> [Exercise] Return the material exactly, first line through the line containing "pose from metres", and nothing more. Pictures stay out.

> [Input data]
......
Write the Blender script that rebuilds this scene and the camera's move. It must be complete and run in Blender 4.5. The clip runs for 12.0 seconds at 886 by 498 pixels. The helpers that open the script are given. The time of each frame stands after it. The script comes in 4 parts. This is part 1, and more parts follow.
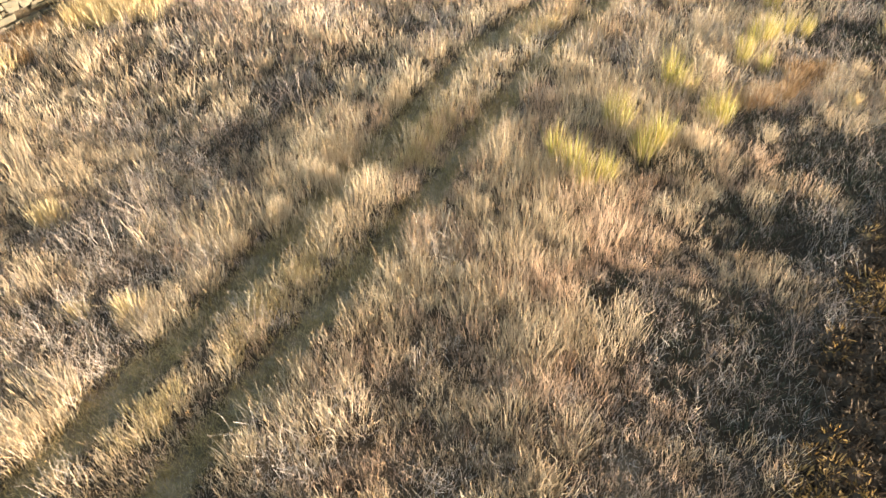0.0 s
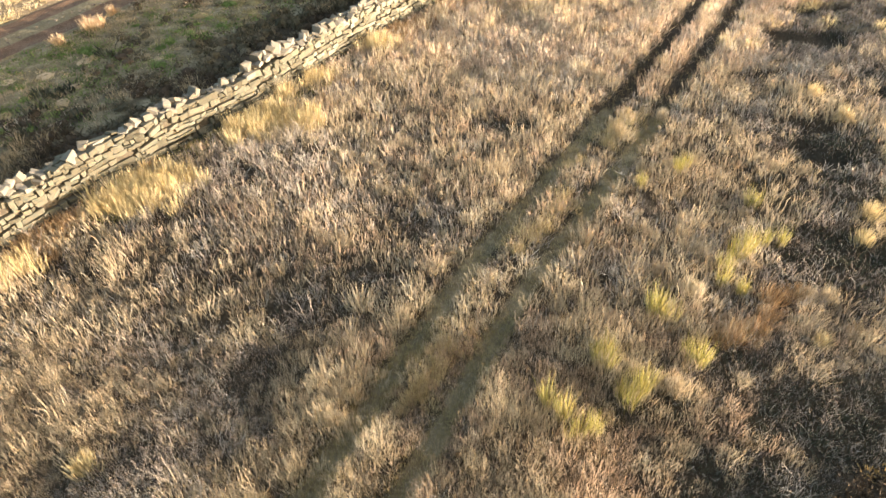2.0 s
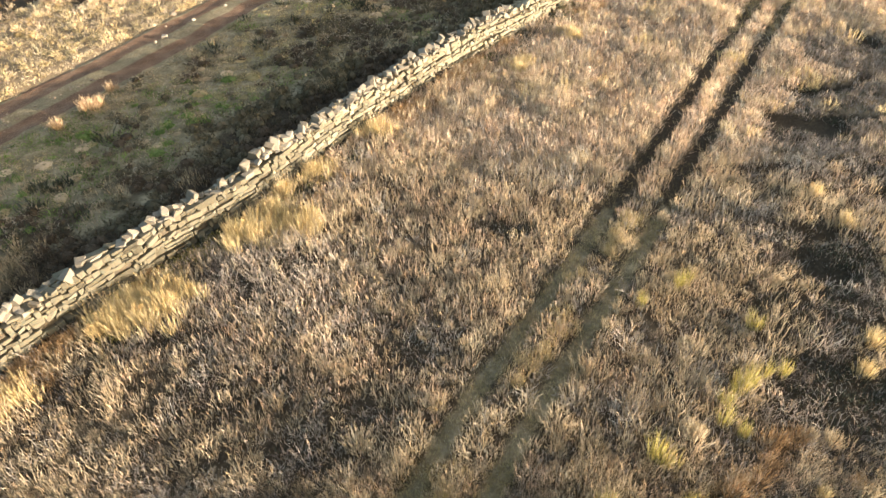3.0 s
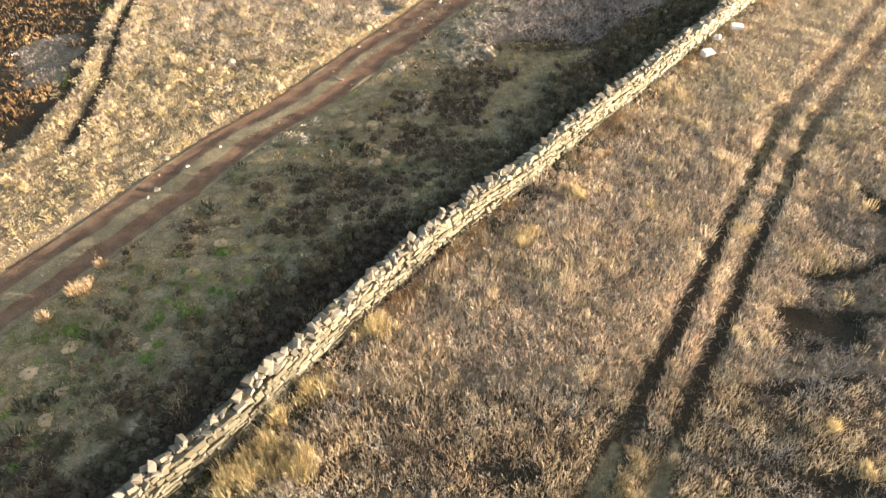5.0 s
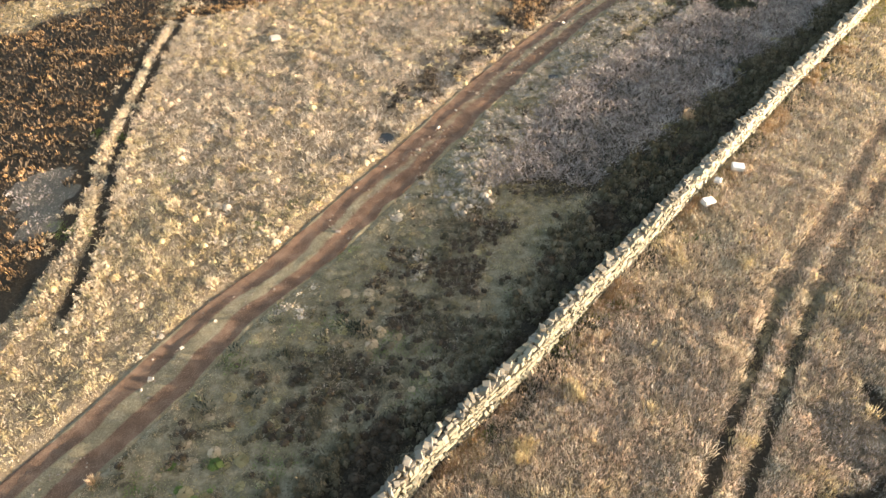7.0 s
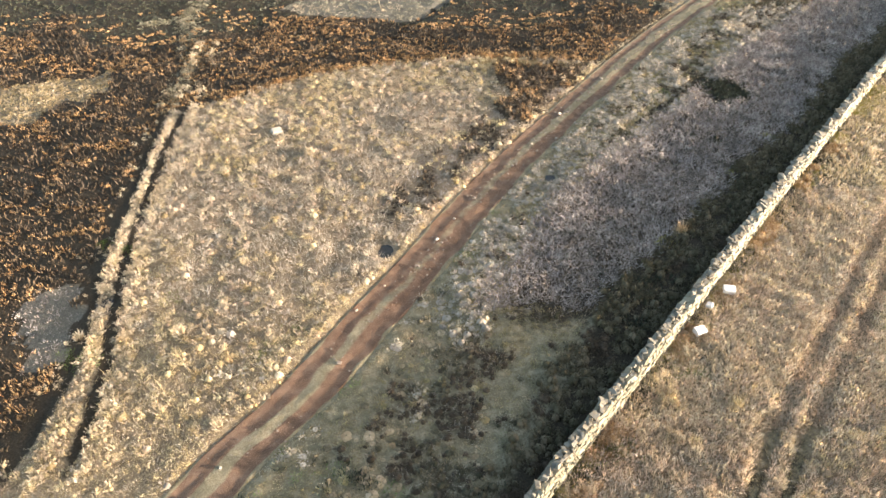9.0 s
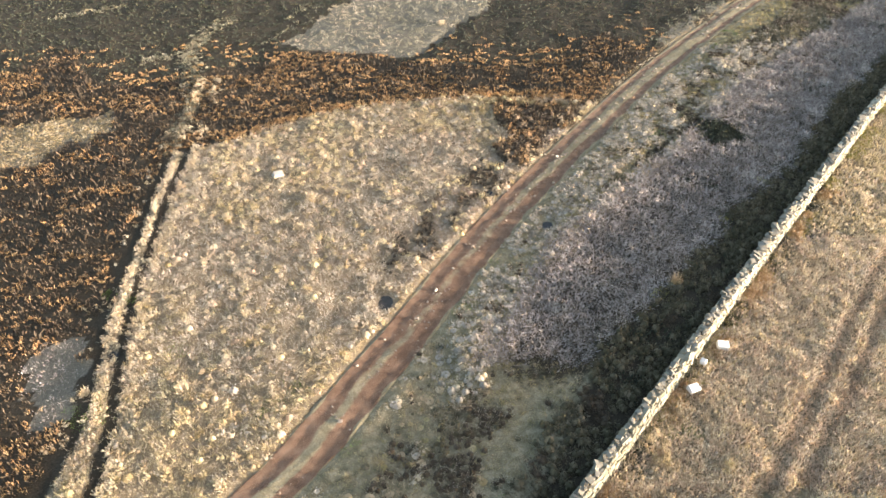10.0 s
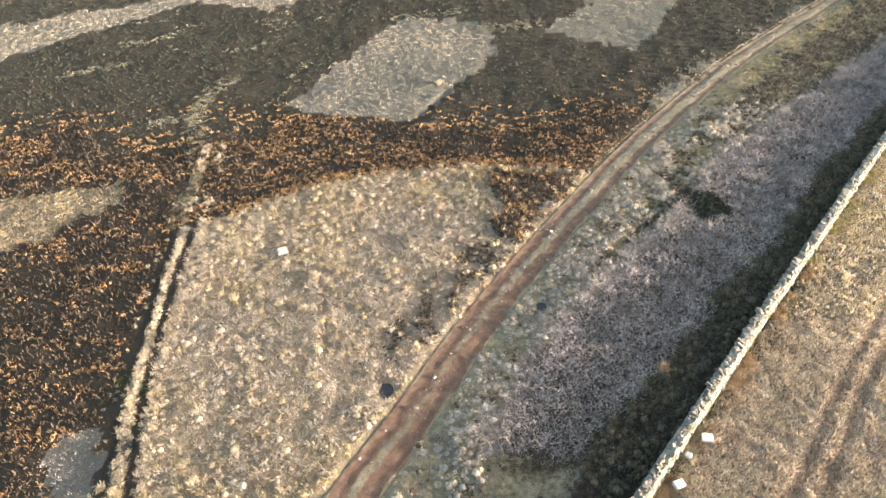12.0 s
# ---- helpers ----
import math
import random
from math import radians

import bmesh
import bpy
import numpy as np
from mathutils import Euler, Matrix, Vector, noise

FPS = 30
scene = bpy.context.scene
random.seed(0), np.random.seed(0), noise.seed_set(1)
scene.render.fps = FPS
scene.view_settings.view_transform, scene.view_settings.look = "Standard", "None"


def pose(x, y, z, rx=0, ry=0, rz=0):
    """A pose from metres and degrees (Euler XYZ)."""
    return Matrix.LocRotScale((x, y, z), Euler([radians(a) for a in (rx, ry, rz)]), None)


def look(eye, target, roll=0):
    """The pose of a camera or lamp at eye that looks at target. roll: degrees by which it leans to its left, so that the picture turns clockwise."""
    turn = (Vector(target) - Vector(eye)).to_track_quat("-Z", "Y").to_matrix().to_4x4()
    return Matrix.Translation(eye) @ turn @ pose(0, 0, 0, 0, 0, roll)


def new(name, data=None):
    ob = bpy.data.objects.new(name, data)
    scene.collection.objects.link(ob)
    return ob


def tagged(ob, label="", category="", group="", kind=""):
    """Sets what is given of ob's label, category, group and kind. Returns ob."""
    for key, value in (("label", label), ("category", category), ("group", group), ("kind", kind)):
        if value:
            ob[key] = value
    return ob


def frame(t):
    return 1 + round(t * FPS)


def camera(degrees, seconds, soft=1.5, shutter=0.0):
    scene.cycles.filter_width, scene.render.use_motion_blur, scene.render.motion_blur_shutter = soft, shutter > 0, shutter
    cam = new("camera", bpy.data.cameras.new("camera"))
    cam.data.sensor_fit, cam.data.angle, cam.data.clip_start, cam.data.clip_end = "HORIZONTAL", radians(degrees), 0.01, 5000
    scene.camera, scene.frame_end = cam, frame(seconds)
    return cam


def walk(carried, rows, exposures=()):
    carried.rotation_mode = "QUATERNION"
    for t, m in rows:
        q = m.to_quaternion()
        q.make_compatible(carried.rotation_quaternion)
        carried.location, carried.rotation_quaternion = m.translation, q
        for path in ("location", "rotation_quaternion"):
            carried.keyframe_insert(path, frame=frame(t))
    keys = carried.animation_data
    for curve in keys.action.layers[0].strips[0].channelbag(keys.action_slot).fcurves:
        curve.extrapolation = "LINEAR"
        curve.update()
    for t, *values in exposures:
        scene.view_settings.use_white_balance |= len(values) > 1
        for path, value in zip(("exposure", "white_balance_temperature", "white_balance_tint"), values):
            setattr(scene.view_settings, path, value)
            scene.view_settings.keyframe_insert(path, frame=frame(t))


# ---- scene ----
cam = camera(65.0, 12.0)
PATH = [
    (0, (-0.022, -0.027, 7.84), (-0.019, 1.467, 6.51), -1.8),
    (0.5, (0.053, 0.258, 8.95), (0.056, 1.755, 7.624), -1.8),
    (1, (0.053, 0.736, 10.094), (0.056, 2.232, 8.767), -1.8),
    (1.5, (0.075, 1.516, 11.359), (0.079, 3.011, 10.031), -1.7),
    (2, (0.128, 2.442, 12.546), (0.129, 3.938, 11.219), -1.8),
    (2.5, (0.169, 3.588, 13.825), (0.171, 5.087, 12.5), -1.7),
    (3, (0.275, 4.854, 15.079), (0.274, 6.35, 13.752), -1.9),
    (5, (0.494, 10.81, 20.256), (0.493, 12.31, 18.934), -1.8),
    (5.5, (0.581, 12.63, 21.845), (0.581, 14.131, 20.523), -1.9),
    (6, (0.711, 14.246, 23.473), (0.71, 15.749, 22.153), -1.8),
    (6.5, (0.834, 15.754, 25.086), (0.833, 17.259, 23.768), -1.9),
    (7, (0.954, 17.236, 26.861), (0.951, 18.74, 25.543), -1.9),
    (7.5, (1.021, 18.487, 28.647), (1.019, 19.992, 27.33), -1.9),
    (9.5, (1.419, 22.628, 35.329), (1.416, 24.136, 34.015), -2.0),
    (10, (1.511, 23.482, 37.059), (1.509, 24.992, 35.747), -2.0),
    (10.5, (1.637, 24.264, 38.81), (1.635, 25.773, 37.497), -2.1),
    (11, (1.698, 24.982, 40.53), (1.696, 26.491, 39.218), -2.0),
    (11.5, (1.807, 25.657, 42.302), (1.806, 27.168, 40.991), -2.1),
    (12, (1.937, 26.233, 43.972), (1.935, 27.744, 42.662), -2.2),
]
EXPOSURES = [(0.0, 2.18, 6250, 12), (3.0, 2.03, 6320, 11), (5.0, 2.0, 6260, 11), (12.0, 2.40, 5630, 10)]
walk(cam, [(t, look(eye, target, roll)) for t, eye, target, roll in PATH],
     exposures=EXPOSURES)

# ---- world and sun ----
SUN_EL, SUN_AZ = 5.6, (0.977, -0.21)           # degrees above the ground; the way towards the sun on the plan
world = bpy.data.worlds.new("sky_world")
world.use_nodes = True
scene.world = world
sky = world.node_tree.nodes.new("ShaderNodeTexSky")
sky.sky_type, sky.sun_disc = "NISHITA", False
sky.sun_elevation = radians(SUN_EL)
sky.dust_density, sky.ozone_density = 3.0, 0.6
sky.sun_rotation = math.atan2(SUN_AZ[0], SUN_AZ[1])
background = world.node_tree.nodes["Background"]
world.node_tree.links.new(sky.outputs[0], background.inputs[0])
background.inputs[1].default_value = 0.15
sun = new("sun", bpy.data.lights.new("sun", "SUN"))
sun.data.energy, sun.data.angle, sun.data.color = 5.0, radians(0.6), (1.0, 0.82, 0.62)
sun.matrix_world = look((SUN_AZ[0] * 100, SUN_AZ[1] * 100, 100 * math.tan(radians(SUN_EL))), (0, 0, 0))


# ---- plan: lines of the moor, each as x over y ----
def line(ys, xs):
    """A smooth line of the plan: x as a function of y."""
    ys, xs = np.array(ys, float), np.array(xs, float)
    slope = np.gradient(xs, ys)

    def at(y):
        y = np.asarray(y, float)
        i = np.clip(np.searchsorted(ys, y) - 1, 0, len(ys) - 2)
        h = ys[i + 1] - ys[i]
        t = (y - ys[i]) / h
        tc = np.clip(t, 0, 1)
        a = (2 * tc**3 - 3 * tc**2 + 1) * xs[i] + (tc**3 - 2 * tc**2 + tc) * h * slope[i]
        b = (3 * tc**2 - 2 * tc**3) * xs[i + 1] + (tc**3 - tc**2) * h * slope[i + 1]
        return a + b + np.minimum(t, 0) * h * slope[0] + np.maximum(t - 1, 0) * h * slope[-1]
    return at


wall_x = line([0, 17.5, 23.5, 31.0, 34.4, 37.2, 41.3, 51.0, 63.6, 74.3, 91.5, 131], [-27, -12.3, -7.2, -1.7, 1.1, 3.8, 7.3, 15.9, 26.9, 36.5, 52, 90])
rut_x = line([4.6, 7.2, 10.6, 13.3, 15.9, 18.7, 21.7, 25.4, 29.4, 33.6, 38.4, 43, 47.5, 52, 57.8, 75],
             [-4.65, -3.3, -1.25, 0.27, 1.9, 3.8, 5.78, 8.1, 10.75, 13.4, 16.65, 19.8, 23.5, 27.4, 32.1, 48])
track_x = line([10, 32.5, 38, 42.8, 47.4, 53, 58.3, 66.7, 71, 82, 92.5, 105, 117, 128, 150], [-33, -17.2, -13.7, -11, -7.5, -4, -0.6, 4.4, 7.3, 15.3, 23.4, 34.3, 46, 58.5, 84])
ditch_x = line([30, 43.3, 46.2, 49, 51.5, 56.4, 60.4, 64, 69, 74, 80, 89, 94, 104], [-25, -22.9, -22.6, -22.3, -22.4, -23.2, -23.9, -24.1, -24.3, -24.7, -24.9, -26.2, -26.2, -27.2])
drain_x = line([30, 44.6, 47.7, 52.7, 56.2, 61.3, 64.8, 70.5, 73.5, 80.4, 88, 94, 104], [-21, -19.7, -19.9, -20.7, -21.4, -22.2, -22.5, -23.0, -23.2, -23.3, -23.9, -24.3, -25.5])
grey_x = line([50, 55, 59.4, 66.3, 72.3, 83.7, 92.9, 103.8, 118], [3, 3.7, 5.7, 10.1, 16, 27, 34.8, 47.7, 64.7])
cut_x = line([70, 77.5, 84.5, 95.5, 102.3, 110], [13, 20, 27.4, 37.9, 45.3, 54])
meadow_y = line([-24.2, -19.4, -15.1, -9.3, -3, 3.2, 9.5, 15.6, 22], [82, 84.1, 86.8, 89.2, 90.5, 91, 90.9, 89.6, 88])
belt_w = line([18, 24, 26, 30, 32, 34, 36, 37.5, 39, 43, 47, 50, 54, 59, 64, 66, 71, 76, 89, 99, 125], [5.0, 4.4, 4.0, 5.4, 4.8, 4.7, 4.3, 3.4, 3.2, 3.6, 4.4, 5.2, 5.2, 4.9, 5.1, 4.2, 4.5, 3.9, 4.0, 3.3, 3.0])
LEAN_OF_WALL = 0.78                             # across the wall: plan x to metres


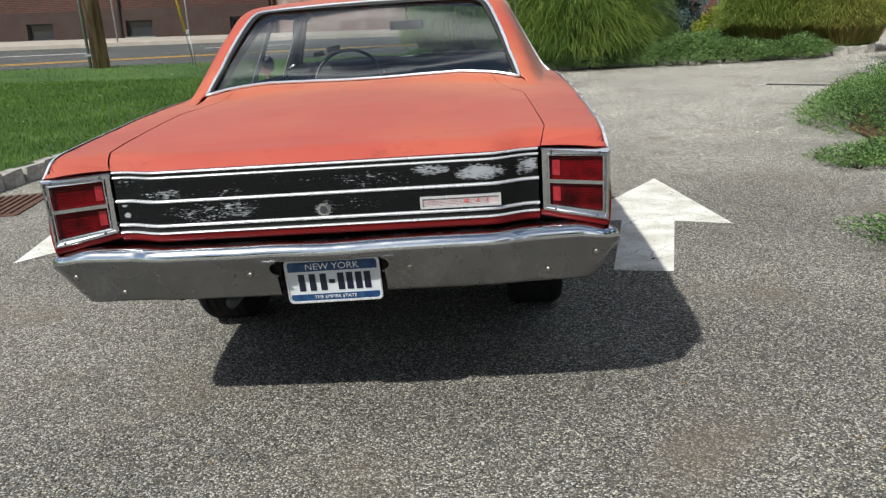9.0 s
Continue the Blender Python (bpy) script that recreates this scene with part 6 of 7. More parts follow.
......
> [The output]
Write the Blender script that rebuilds this scene and the camera's move. It must be complete and run in Blender 4.5. The clip runs for 12.0 seconds at 886 by 498 pixels. The helpers that open the script are given. The time of each frame stands after it. The script comes in 4 parts. This is part 1, and more parts follow.
0.0 s
2.0 s
3.0 s
5.0 s
7.0 s
9.0 s
10.0 s
12.0 s
# ---- helpers ----
import math
import random
from math import radians

import bmesh
import bpy
import numpy as np
from mathutils import Euler, Matrix, Vector, noise

FPS = 30
scene = bpy.context.scene
random.seed(0), np.random.seed(0), noise.seed_set(1)
scene.render.fps = FPS
scene.view_settings.view_transform, scene.view_settings.look = "Standard", "None"


def pose(x, y, z, rx=0, ry=0, rz=0):
    """A pose from metres and degrees (Euler XYZ)."""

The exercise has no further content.